Anyone who has ever had an office job will be able to relate to Midwestern Chum. Sarah Bewley's new play at Urban Stages parodies and almost seems to celebrate the politics and bureaucracy that can creep into any office.
What's puzzling about Midwestern Chum is that the office in question is that of a school district superintendent, but you end up not learning very much. The superintendent, Jefferson Smith (Sam Guncler) is relatively new to the job, and not accustomed to the Big City problems he has to deal with, including some of the most problematic parents, children, and lawyers imaginable.
These people are so angry, they see nothing wrong with placing curses on Smith, destroying his personal property, or preventing a fire truck from getting through after an explosion. That all happens offstage. Why are they so angry? Bewley never really tackles that issue. The closest she gets to explaining it is describing Smith as the chum of the title, something that can be thrown to the sharks.
So, instead, Bewley dramatizes that struggle. She spins a familiar and relatively tame story of a surprisingly low-voltage power struggle between Smith and the other three administrators (Gabor Morea, Maria Cellario, and Cherene Snow) who work with him. Smith has only one person on his side, but luckily it's the only one who really knows what's going on. It's the secretary, Eliana Garcia, played by Vanessa Quijas. Armed with a computer, a telephone, and seemingly unlimited amounts of inside information, she's the one frequently pulling the strings.
Director T. L. Reilly has followed Bewley's lead in focusing the story on Garcia, and placed her desk dead center, surrounded by five doors which are constantly opening or slamming shut. Sooner or later, everyone comes to Eliana. Only some get away alive. And, luckily, Quijas gives the spicy comic performance such a role needs, possessing the authority and the caginess necessary to survive in such a hostile environment. Guncler has a goofy charm that works well for his characters, and the other three actors' roles are well realized.
But with so much potential for real conflict and the opportunity to make real, substantial points about how office politics can prevent things from happening, it's a real shame Bewley doesn't deliver.
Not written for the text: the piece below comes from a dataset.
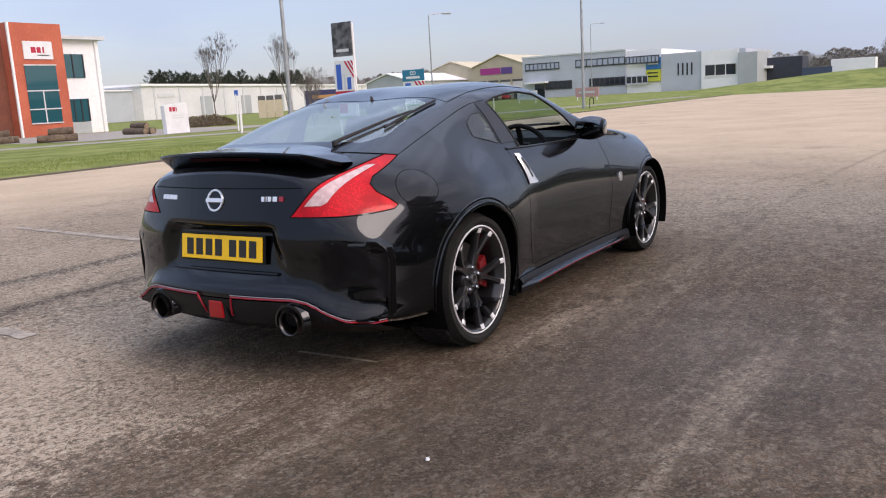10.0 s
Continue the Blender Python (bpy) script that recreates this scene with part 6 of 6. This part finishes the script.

The crisis facing the administrators is rather bland to begin with (trying to defuse a teacher's strike), but choosing to deal with none of it directly onstage, and then even in bits and pieces offstage doesn't make it important to the audience. That makes all the conniving and backstabbing happening onstage seem curiously out of place.
Still, much about Midwestern Chum is entertaining, and there is a fair amount of humor to be found. The play is never really dull, but it's also never really exciting. It keeps your attention, makes you smile here and there, and makes you think about how you're lucky your own job isn't quite as bad as what you're seeing onstage. And that's about it.
If that's all that Bewley wanted, she succeeded. The play works as a light, mostly forgettable comedy about workplace trials and tribulations. Though if, as the nature of the play seems to suggest, it was intended as an indictment of the state of the country's school system or the people who run it, Midwestern Chum, sadly gets failing grades.